Lesson 35 • February 4

 

Read on the ACIM CE App: https://acimce.app/:W-35

Lesson 35

My mind is part of God’s. I am very holy.

Practice Instructions

Purpose: To show you who you really are. You see yourself according to the place you occupy in your environment. Since you think your environment is the physical world, your identity seems to be determined by the part you play in this world, by how you behave in earthly situations. Yet your true environment is not this world, it is God’s Mind. Your place there is what determines your real identity. If you truly believed you were part of that environment, you would instantly understand that you are holy.

Longer: Three times, for five minutes.

Repeat the idea, then close your eyes. Search your mind for descriptive terms you would apply to yourself, positive or negative (do not discriminate). Find them by picking up specific situations that occur to you and identifying the term you think applies to you in that situation. Say, “I see myself as [failing, helpless, charitable, etc.].” After each one, add, “But my mind is part of God’s. I am very holy.” If, after a while, no specific terms occur to you, don’t strain to dig up more. Relax and repeat the idea until another comes to mind. For complete instructions, see paragraphs 4-8.

Frequent reminders: As often as possible.
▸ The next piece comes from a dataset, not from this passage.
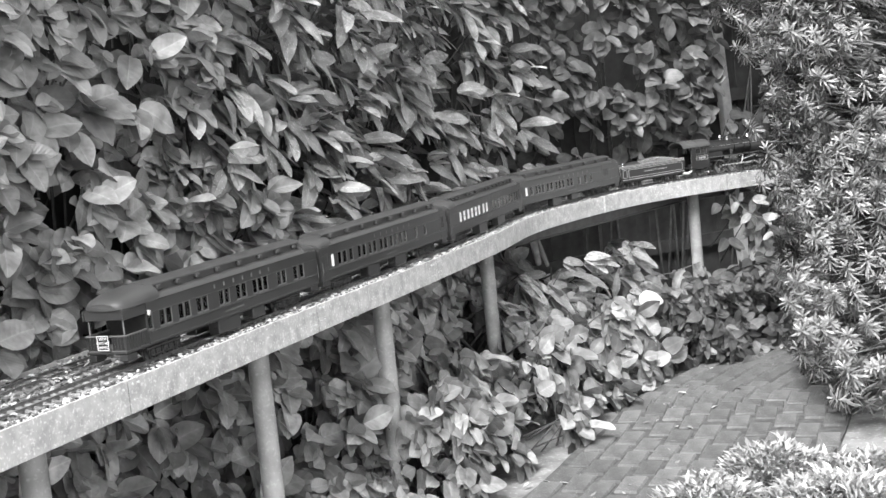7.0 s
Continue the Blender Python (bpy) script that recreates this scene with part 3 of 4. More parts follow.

This practice can take one of two forms:

  1. Notice the attribute you are applying to yourself in the current situation and plug it into the formula you used in the longer practice (“I see myself as…But my mind is…”).
  2. If no attributes occur to you, just repeat the idea slowly with eyes closed.

Commentary

The Text tells us that “you do not understand how lofty the Holy Spirit’s perception of you really is.” (T-9.VII.3:2). In the following section of the same chapter, it says:

You did not establish your value, and it needs no defense. Nothing can attack it or prevail over it. It does not vary. It merely is. Ask the Holy Spirit what it is, and He will tell you. But do not be afraid of His answer, for it comes from God. It is an exalted answer because of its Source, but the Source is true, and so is Its answer. Listen, and do not question what you hear, for God does not deceive. He would have you replace the ego’s belief in littleness with His Own exalted answer to the question of your being, so that you can cease to question it and know it for what it is. (T-9.VIII.12)

As the lesson points out, we do not normally think of ourselves in terms such as “lofty” and “exalted.” Notice, though, that the Course is saying this is true of us, not because of anything we have done, but because of our Source (3:2). What makes us what we are is not ourselves, but God. That is why the Course lays so much stress on the idea “I am as God created me.” Our little view of ourselves comes from our attempts to create ourselves; our true grandeur derives from the fact that we are God’s creations. Our unwillingness to recognize this connection with our Source is what keeps us locked in our smallness. We resist acknowledging God as our Source because it seems, to our egos, to put us in second place and to make us dependent. It does not make us dependent—we are dependent. That is not our shame; it is our glory. It is what establishes our grandeur.

We have difficulty believing that “I am very holy.” Our refusal to believe it is why we are in this world, in this environment we think we want. We want it because it supports our image of ourselves as separate beings, independent of God.

When we look at the world, and look at ourselves living in the world, the things we see do not support the idea of this lesson. And yet the eyes, ears, nose, and touch we use to gather evidence are part of the very image of this world. They exist within the constraints of the world’s image which we have constructed, very carefully, not to show us our union with God. Of course, they bring us very little evidence to contradict the ego’s image of us; we made them to function that way.

One very strong emphasis of the Course is on looking directly at our darkness and confronting our fears. The more we look at fear, says the Course, the less we will see it. Simply bringing the darkness into the light dispels the darkness. Looking at our ego, and even the full extent of our hatred, is crucial to our growth, it tells us. This lesson reflects the other side, which is sometimes neglected when looking at the ego is overemphasized. The other side is reminding ourselves, firmly, of the truth of our exalted reality: “My mind is part of God’s. I am very holy.” In the Text we are told:

Whenever you question your value, say:
God Himself is incomplete without me.
Remember this when the ego speaks, and you will not hear it. (T-9.VII.8:1-3)

Reminding ourselves of the truth about us is another powerful technique the Course recommends for transcending our egos.

The list of attributes and terms we use to describe ourselves given in the lesson is just a sample. As you practice the lesson today, try to notice how you think about yourself, and how different all of those thoughts, good and bad both, are from the lesson’s statement about you. I could add some of my own terms to the list: forgetful, disorganized, intelligent, clever, falling behind, skillful at what I do. What terms do you think of?

You should have noticed that the lessons are now calling for three longer practice periods of five minutes each. We are getting into heavier practice. Some of us, if we have not meditated previously, may find it difficult to sit for five minutes with our eyes closed doing these exercises. I encourage you to do them anyway. Anything new is difficult at first, but becomes easier with practice; that is what the practice is for.